On 4/7/14, 10:39 AM, Brian Foster wrote:
> Hi all,
> This is v2 of the speculative preallocation FAQ bits. The initial
> proposal was here:
> This version includes some updates based on review from arekm and
> dchinner. Most notably, the content has been broken down into a few more
> questions. Unless there are further major changes required, I'll plan to
> post something along these lines to the wiki when my account is
> approved. Thanks for the feedback!
> Q: Why do files on XFS use more data blocks than expected?
> The XFS speculative preallocation algorithm allocates extra blocks
> beyond end of file (EOF) to minimise file fragmentation during buffered
> write workloads. Workloads that benefit from this behaviour include
> slowly growing files, concurrent writers and mixed reader/writer
> workloads. It also provides fragmentation resistence in situations where
> memory pressure prevents adequate buffering of dirty data to allow
> formation of large contiguous regions of data in memory.
> This post-EOF block allocation is accounted identically to blocks within
> EOF. It is visible in 'st_blocks' counts via stat() system calls,
> accounted as globally allocated space and against quotas that apply to
> the associated file. The space is reported by various userspace
> utilities (stat, du, df, ls) and thus provides a common source of
> confusion for administrators. Post-EOF blocks are temporary in most
> situations and are usually reclaimed via several possible mechanisms in
"usually reclaimed" - is it ever "never" reclaimed, then?
> See the FAQ entry on speculative preallocation for details.

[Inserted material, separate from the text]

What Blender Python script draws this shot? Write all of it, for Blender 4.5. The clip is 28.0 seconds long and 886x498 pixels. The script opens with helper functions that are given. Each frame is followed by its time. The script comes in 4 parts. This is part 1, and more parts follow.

> Q: What is speculative preallocation?
> XFS speculatively preallocates post-EOF blocks on file extending writes
> in anticipation of future extending writes. The size of a preallocation
> is dynamic and depends on the runtime state of the file and fs.
> Generally speaking, preallocation is disabled for very small files and
> preallocation sizes grow as files grow larger.
> Preallocations are capped to the maximum extent size supported by the
> filesystem. Preallocation size is throttled automatically as the
> filesystem approaches low free space conditions or other allocation
> limits on a file (such as a quota).
> In most cases, speculative preallocation is automatically reclaimed when
> a file is closed. Preallocation may also persist beyond the lifecycle of
> the file descriptor. Certain application behaviors that are known to
> cause fragmentation, such as file server workloads, slowly growing
> files, etc., benefit from this and delay the removal of preallocated
> blocks beyond fd close.
this is a little handwavy. "It's reclaimed when it's closed, except
when it's not?" Can we say something more informative here?
> Q: How can I speed up or avoid delayed removal of speculative
> Remove the inode from the VFS cache or unmount the filesystem to remove
> speculative preallocations associated with an inode.
How does a user remove an inode from the VFS cache? ;)
So far the answer to this question sounds like "no."
We can't remove a single inode; drop_caches is way too heavy weight,
and unmount isn't really viable in most cases.
> Linux 3.8 (and later) includes a scanner to perform background trimming
> of files with lingering post-EOF preallocations. The scanner bypasses
> dirty files to avoid interference with ongoing writes. A 5 minute scan
> interval is used by default and can be adjusted via the following file
> (value in seconds):
> Q: Is speculative preallocation permanent?
> Although speculative preallocation can lead to reports of excess space
> usage, the preallocated space is not permanent unless explicitly made so
> via fallocate or a similar interface. Preallocated space can also be
> encoded permanently in situations where file size is extended beyond a
> range of post-EOF blocks (i.e., via truncate). Otherwise, preallocated
(maybe "an extending truncate")
> blocks are reclaimed on file close, inode reclaim, unmount or in the
> background once file write activity subsides.
> Q: My workload has known characteristics - can I tune speculative
> preallocation to an optimal fixed size?
> The 'allocsize=' mount option configures the XFS block allocation
> algorithm to use a fixed allocation size. Speculative preallocation is
> not dynamically resized when the allocsize mount option is set and thus
> the potential for fragmentation is increased. XFS historically set
> allocsize to 64k by default.